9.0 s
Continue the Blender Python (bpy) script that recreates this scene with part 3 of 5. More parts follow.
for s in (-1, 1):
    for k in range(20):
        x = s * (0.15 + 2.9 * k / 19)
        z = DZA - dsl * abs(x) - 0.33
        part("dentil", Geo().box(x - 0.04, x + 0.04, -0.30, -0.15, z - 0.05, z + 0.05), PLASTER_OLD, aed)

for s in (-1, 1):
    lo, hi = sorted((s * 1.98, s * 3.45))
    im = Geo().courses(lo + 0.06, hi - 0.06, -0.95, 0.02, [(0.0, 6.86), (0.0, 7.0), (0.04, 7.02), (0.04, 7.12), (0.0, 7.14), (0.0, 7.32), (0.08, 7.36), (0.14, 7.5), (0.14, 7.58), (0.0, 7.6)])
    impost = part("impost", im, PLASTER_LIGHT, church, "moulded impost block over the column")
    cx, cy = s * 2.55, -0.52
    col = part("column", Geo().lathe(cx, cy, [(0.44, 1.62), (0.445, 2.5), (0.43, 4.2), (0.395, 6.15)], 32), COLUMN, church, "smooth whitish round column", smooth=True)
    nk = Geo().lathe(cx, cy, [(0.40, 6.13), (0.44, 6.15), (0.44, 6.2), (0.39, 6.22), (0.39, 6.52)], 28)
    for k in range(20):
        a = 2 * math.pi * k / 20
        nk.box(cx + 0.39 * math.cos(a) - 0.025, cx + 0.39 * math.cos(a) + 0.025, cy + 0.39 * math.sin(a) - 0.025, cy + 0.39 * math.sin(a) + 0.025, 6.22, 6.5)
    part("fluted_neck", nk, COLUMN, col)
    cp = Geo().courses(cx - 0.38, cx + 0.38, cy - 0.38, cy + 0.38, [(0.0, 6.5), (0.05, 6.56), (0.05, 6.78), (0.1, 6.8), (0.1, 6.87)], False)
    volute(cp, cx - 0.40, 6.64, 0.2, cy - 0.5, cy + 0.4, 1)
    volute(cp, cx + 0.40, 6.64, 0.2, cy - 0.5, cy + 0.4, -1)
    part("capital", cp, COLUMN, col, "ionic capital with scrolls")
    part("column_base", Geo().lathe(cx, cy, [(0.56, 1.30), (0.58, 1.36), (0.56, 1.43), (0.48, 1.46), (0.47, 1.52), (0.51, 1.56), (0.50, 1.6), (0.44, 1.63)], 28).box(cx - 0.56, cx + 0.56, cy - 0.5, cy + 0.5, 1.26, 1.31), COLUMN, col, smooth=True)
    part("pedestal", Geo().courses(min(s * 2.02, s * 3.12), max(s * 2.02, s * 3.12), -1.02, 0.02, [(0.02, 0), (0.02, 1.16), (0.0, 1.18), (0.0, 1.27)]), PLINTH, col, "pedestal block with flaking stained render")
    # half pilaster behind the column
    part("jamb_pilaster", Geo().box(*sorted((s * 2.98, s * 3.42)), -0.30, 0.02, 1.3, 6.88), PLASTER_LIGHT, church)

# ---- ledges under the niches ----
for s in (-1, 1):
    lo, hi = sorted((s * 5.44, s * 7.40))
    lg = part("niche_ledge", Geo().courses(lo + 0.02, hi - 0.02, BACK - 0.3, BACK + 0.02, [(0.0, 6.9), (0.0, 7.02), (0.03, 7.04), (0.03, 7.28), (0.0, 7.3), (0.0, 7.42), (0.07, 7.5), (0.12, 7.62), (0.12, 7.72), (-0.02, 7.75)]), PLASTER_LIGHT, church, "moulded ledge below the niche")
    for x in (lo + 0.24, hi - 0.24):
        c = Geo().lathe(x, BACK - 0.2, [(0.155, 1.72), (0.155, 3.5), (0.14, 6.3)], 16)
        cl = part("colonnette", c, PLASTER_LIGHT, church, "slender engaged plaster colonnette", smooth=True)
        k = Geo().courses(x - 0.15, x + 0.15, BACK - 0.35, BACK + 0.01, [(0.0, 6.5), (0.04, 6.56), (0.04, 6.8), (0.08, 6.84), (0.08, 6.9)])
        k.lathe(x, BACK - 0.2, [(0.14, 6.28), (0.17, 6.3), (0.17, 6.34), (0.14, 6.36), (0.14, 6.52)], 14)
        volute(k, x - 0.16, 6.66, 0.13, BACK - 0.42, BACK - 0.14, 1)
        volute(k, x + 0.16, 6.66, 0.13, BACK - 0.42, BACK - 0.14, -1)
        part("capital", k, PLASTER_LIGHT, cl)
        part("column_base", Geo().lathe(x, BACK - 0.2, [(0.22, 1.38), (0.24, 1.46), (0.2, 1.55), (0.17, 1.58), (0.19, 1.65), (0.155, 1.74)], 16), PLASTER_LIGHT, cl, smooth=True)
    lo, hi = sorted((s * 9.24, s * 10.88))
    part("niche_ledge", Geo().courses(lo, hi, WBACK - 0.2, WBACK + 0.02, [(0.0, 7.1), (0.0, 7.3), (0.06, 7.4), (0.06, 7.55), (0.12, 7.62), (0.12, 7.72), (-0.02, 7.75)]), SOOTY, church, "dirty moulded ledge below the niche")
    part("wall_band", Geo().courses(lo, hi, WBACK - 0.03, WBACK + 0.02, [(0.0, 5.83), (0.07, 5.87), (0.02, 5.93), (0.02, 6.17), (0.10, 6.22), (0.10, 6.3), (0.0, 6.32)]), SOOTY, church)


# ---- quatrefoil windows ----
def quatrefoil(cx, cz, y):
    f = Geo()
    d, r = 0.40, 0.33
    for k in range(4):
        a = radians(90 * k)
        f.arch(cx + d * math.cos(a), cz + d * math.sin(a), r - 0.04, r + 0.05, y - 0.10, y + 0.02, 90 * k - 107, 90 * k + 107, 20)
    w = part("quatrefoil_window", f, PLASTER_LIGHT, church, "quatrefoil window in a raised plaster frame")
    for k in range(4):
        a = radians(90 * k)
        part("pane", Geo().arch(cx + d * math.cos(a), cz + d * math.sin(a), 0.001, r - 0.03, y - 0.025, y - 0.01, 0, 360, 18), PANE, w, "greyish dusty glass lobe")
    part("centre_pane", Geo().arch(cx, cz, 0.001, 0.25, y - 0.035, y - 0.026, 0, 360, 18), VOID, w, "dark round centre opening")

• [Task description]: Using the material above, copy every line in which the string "with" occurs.

• [Output]:
Continue the Blender Python (bpy) script that recreates this scene with part 3 of 5. More parts follow.
    part("capital", cp, COLUMN, col, "ionic capital with scrolls")
    part("pedestal", Geo().courses(min(s * 2.02, s * 3.12), max(s * 2.02, s * 3.12), -1.02, 0.02, [(0.02, 0), (0.02, 1.16), (0.0, 1.18), (0.0, 1.27)]), PLINTH, col, "pedestal block with flaking stained render")